╭──

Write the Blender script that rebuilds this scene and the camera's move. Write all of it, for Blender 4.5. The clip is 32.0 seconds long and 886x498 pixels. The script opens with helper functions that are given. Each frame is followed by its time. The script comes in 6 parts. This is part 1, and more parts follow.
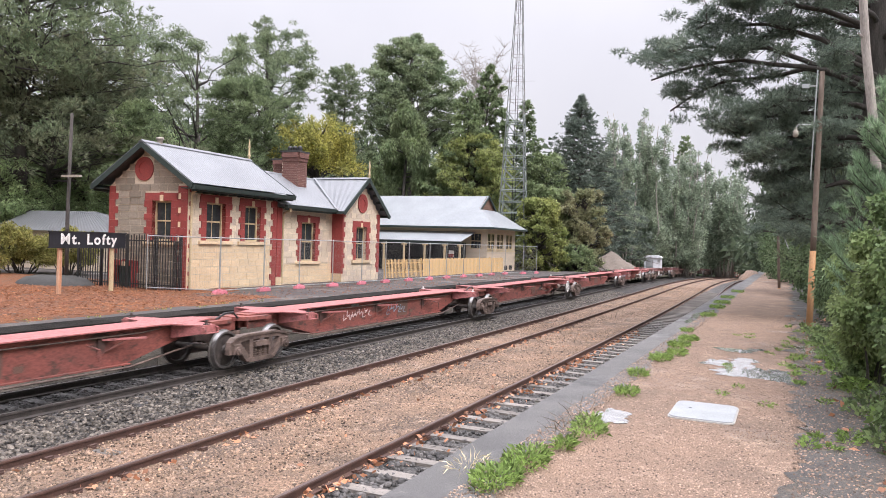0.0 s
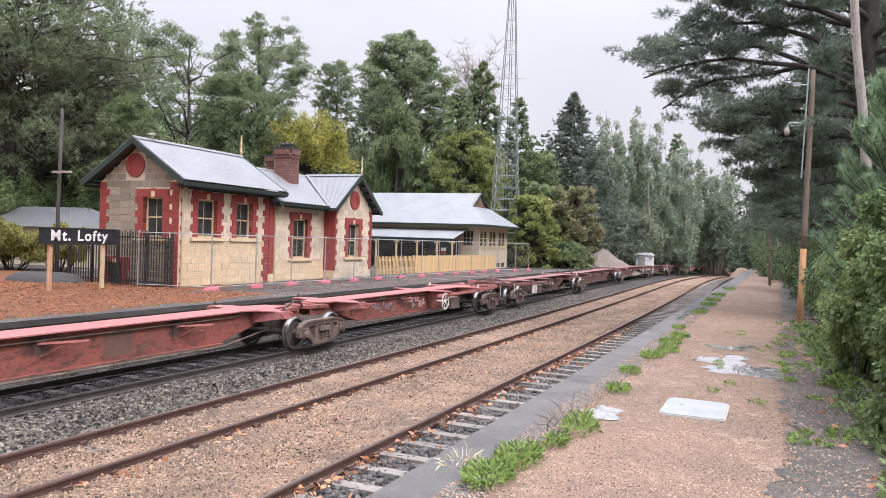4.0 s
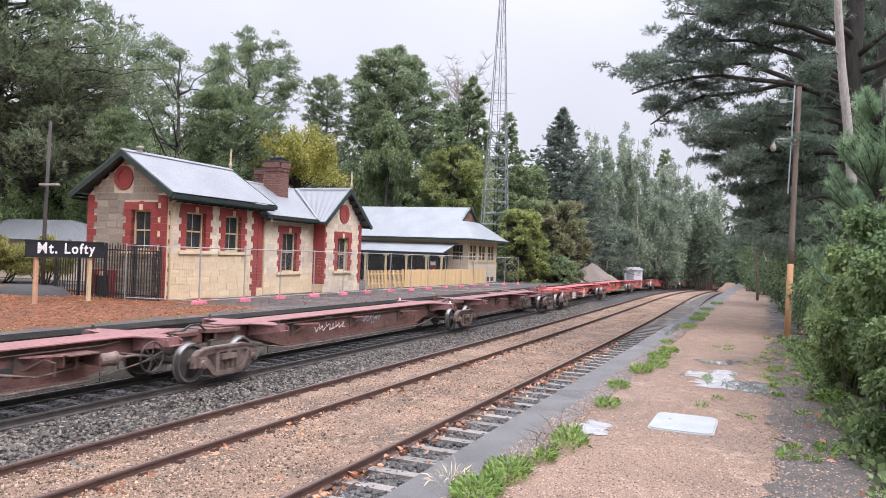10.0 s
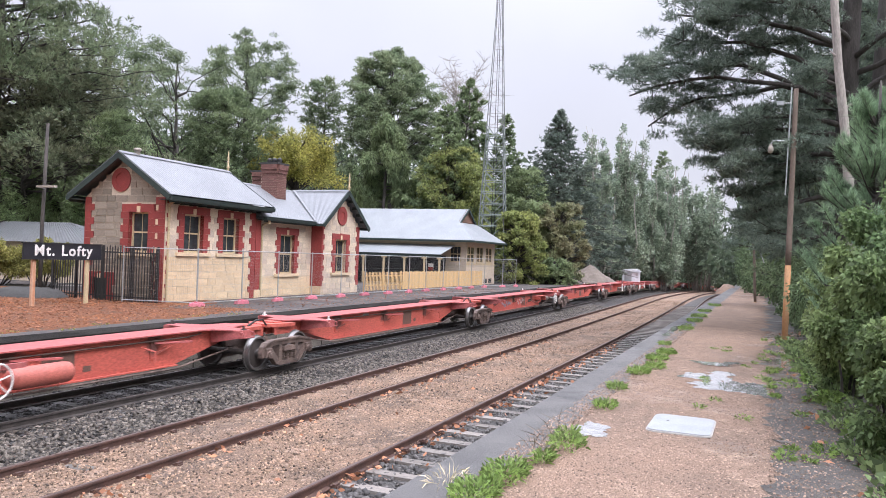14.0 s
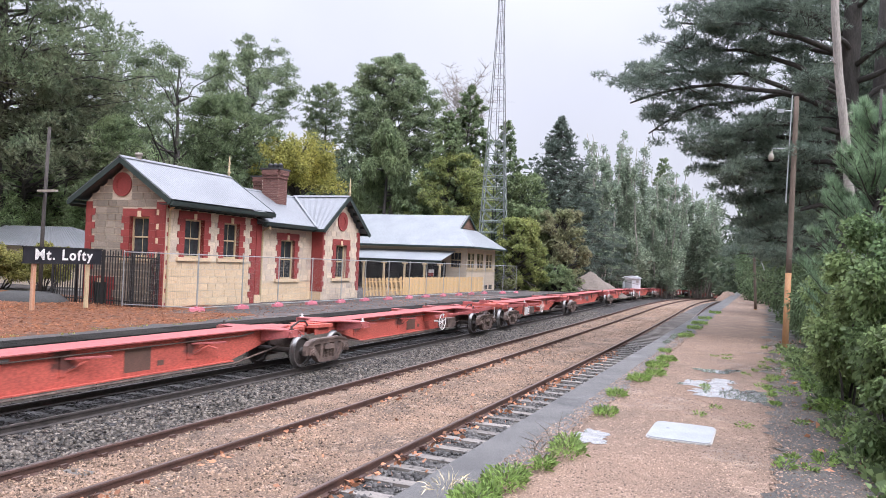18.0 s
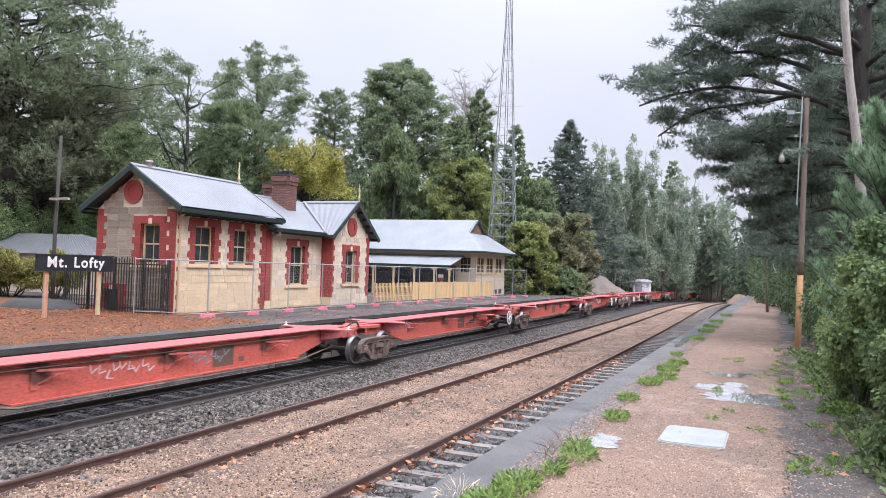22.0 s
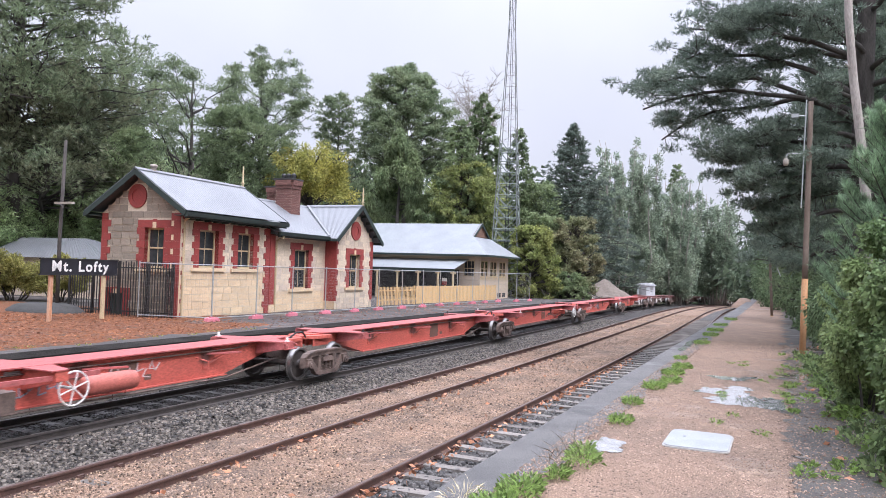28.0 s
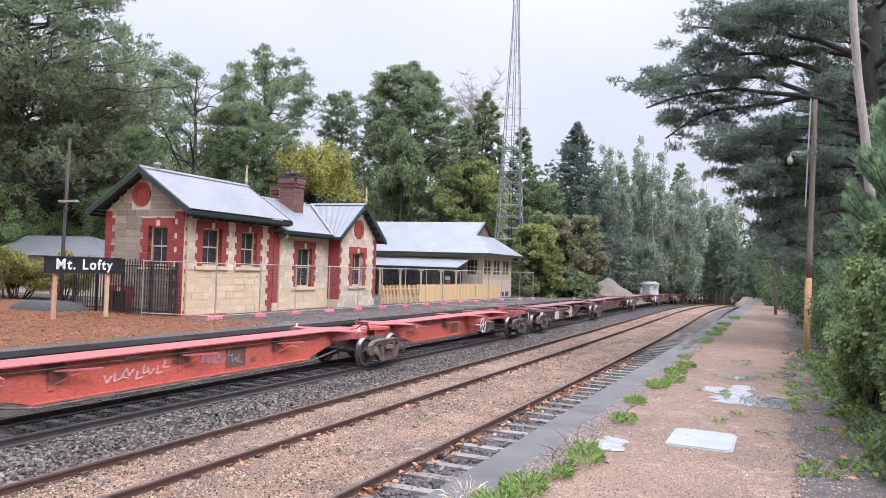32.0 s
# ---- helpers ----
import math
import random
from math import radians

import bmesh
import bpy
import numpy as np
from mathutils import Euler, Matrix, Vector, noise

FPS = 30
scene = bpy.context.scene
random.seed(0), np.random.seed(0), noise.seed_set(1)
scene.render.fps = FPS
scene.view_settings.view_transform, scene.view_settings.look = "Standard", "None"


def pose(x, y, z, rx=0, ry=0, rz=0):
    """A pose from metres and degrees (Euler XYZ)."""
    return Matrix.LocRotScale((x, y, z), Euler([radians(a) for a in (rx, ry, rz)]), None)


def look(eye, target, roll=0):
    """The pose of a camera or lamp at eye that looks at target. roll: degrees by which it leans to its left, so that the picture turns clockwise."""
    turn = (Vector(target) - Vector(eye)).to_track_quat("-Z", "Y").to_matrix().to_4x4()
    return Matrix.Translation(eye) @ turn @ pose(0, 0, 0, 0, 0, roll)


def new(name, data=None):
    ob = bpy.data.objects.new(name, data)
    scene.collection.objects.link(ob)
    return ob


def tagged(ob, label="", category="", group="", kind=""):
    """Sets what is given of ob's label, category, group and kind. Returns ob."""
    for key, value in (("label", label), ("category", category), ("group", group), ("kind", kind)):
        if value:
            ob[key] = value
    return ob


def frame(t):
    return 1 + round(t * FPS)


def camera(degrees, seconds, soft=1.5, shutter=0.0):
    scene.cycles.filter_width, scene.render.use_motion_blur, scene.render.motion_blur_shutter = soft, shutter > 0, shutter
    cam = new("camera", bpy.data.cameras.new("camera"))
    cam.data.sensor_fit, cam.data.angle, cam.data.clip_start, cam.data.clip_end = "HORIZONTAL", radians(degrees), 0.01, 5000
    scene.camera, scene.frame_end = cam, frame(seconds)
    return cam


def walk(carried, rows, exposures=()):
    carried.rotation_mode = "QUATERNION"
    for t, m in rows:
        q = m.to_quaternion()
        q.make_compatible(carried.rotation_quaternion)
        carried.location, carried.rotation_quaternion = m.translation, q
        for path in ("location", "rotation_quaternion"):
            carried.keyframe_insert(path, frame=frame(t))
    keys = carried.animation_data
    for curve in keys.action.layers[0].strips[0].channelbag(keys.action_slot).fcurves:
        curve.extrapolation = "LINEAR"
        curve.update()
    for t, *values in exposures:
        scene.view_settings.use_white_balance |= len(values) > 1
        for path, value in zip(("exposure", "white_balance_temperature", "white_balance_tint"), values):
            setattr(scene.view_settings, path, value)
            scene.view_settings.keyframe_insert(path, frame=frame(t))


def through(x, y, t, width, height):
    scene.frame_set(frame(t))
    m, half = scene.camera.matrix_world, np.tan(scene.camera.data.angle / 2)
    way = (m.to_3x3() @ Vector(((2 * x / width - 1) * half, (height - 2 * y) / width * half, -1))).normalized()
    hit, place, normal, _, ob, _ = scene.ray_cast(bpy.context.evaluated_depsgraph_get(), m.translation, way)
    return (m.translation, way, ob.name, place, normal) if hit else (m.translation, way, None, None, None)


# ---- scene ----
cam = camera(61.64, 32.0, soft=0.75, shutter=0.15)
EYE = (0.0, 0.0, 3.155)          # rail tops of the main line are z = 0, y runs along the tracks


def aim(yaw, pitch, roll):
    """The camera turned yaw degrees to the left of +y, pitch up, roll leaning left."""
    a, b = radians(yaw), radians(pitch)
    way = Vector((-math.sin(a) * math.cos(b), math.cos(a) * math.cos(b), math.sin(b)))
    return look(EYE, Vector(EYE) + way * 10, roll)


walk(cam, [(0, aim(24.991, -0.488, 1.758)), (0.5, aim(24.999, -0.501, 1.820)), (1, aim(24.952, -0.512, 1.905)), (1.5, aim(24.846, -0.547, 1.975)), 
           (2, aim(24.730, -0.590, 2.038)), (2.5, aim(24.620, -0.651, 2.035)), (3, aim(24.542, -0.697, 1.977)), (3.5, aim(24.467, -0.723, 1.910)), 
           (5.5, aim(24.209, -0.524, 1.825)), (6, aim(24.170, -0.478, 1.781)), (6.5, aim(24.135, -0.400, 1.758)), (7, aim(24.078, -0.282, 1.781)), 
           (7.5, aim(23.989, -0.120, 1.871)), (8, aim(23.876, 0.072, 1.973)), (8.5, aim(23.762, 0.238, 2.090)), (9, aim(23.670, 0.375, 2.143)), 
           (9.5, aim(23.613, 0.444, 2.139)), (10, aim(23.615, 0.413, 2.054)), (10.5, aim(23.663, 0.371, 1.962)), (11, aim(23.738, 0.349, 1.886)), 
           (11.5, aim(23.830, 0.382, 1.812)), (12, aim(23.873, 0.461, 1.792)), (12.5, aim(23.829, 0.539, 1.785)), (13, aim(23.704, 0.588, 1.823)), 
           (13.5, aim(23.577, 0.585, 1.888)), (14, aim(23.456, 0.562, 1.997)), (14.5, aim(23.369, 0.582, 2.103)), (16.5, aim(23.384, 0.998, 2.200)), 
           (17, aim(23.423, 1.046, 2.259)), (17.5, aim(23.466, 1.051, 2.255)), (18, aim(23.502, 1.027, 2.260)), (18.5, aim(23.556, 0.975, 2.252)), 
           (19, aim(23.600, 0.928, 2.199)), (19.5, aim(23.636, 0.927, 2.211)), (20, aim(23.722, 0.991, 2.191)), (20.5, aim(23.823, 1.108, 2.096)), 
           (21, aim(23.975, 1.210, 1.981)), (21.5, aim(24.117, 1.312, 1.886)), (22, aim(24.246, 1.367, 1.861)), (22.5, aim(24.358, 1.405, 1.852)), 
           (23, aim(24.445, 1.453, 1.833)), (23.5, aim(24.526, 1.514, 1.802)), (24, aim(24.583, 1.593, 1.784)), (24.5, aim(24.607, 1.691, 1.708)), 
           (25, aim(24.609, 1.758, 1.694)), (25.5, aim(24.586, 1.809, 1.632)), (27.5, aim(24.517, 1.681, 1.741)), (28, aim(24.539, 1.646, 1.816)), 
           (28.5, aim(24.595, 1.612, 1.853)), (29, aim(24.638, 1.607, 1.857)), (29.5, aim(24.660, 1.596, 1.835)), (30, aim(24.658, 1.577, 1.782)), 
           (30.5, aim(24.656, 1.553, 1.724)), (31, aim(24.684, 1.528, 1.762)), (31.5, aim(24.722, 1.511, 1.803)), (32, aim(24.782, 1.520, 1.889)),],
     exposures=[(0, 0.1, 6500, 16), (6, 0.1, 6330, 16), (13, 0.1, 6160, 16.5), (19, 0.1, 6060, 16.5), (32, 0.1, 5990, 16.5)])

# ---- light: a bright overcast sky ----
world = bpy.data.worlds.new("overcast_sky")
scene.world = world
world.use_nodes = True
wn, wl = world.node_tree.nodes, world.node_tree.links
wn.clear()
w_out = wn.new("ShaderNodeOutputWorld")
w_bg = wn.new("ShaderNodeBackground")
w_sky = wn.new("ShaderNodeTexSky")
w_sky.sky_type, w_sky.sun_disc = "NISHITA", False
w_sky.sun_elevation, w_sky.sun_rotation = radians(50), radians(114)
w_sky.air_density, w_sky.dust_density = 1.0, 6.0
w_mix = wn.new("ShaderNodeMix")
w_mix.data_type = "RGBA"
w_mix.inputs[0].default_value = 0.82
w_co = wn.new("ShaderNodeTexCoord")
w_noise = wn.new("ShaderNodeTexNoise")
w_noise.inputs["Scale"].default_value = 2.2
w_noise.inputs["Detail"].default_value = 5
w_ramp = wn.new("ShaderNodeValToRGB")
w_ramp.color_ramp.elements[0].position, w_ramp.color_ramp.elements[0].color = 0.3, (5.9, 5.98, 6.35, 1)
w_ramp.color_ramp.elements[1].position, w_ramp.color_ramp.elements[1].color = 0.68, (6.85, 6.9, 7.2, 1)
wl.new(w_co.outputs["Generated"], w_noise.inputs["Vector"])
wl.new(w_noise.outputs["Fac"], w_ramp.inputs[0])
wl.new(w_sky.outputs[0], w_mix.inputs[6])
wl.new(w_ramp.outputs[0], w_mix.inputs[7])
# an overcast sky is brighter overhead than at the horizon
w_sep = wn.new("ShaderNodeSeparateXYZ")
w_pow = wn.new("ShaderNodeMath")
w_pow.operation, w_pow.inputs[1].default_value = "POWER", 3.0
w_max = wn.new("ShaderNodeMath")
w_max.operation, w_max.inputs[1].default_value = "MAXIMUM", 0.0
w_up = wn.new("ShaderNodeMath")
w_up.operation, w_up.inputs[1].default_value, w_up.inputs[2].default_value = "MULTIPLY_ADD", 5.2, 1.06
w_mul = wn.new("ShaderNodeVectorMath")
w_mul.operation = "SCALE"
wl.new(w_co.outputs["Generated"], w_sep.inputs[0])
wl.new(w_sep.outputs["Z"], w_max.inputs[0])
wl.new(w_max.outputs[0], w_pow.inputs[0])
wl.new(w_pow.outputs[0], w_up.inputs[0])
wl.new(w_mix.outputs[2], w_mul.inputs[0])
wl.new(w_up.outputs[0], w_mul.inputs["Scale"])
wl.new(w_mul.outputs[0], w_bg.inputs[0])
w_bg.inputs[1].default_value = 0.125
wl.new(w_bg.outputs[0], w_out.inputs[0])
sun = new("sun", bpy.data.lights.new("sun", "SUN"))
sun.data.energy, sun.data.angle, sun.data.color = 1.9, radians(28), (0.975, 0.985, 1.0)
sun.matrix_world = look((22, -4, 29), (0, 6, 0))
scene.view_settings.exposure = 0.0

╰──

• Your objective: Begin at the line that has "import numpy as np"; stop after the line that has "return Matrix.LocRotScale((x, y, z), Euler([radians(a)". Copy every line in that span exactly.

• Answer below:
import numpy as np
from mathutils import Euler, Matrix, Vector, noise

FPS = 30
scene = bpy.context.scene
random.seed(0), np.random.seed(0), noise.seed_set(1)
scene.render.fps = FPS
scene.view_settings.view_transform, scene.view_settings.look = "Standard", "None"


def pose(x, y, z, rx=0, ry=0, rz=0):
    """A pose from metres and degrees (Euler XYZ)."""
    return Matrix.LocRotScale((x, y, z), Euler([radians(a) for a in (rx, ry, rz)]), None)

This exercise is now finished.